Some people don’t like the term “wage slavery”. It’s not nice to be called a slave. They think you’re insulting them and they might want to smack you in the eye. Other people recognise how accurate a phrase it is. They get all bitter and maudlin about their “wasted life”. They normally want to smack their boss in the eye. (The boss, unconcerned, smacks his lips and carries on counting).
But “wage-slavery” is what we are in, whether we admit it or not –even those accountants in their fancy cars are only a few months from the breadline if their boss decides to dispense with their services, as well they realize. For the kind of money they’re on, they’ve got to pull out all the stops. The family? Leave it to the wife. Interests? Two hours on Sunday and be thankful for that. Peace? Relaxation? Self-determination? Forget it.
Wage-slavery is a condition of capital and of capitalism. Capitalism itself is, you might say, the latest refinement of a popular illusion that there is something called “ownership” and something else called “property”, rather in the same way that there is something called “gravity” and something else called “weight”. As long as we accept the illusion that this is a physical law, then we are also obliged to accept the working conditions, to say nothing of all the other catastrophes we keep meaning to join Greenpeace, etc, etc supposedly to prevent.
Well-adjusted people take it philosophically.

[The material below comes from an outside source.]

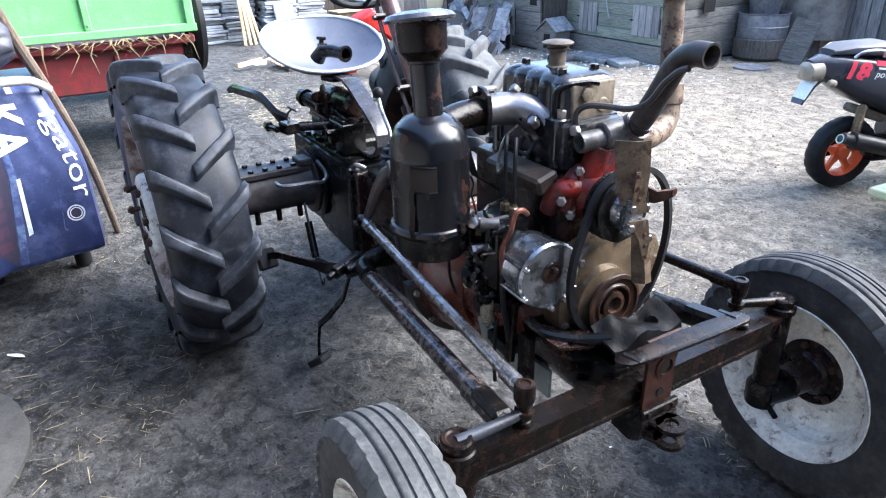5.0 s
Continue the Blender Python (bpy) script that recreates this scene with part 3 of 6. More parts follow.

After all, if you were sent to prison for forty years without parole your best strategy would be to learn to like it. Look on the bright side. Things could be worse. At least I get fed. At least I’ve a roof over my head.
If you don’t like being a wage-slave but you aren’t rich enough to have other options it’s a bit tough. Bad for stress. That attitude won’t get you anywhere. Don’t let the boss catch you talking like that.
It seems to me that there is such a thing as collaborating against yourself, like a Quisling in your own personal Class War. It’s as if by some awesome mental self-deceit you can trick and trip into reverse the normal emotional process, with the result that employed work becomes life itself and you the employees come to define and subjugate you the person. You con yourself into thinking you are doing something useful and worthwhile with your life, whereas in reality you are keeping some capitalist’s books for him and nothing more. Thus, you live to work rather than work to live. It’s not really a matter of cheap fuck-you-Jack materialism either, even if some people do dribble and slobber over fast cars occasionally. “You’ve got to work”, they would argue, “you might as well enjoy it”. So every morning, bright and early, you get up and shoot the resistance fighter in yourself and lace up the jackboots.
Nope, can’t do it. I can’t learn to love wage-slavery. I do think it’s a prison, and I think of the Socialist Party as a somewhat understaffed Escape Committee. But I’ve emulated the capitalists and adopted sound business principles in selling my skills –we agree on eight hours, they pay for seven hours, I give them six and hope they don’t notice. As for the solitary confinement of the dole, that’s hardly an improvement.
I know there are a hell of a lot of workers out there who feel exactly like I do, but they either won’t admit it or aren’t saying anything for fear of being labelled a bad worker. Their attitude can be summed up as “OK, so it’s all bullshit, but you’ve got to play the game.”
The thing which really pisses me off is that if I object to the terms of this “game” I’m told by the likes of Michael “Mr Shithouse” Portaloo or Blue Peter Lilley that it’s because I’m just a lazy feckless git who won’t get out of bed to do a decent day’s hard graft. This is true, in a way. Most of the “hard graft” which is on offer I wouldn’t cross the road for, except maybe to avoid. But that doesn’t mean I don’t like money at all. I simply dislike employment on someone else’s terms.
Let me have the sort of work I can see a useful point in, in which I have a say, which I can enter into freely and without obligation, which is creative, which I can take a pride in, which I can do when I want and stop if I want, which I change when I like to something else I want to try. With half the world starving and the planet poisoned it’s not as if there isn’t anything useful that needs doing. It’s my body and my labour, after all. Why the hell shouldn’t it be me that decides when and where to apply it? Money doesn’t even come into it. That sort of work I would do for nothing if I could, and what’s more if you’re honest about it, so would you. Without “property” fetish, that is how socialism would be able to do things. But that’s not how it is, and in this stick-and-carrot society, we’ve got there is no real opportunity, for most of us, to find this kind of work. Employment is for the most part a dreary, oppressive, soul-destroying way of paying the rent and the food bills, but it’s the only game in town until we decide to change the rules.
So we carry on playing the game. Some of us even manage to like it. But we might as well recognize that we, the working class, are not holding any of the boss cards. We’re not supposed to, because this is a game devised by the owning class which we cannot ever win. Therefore, we must kick the table over once and for all.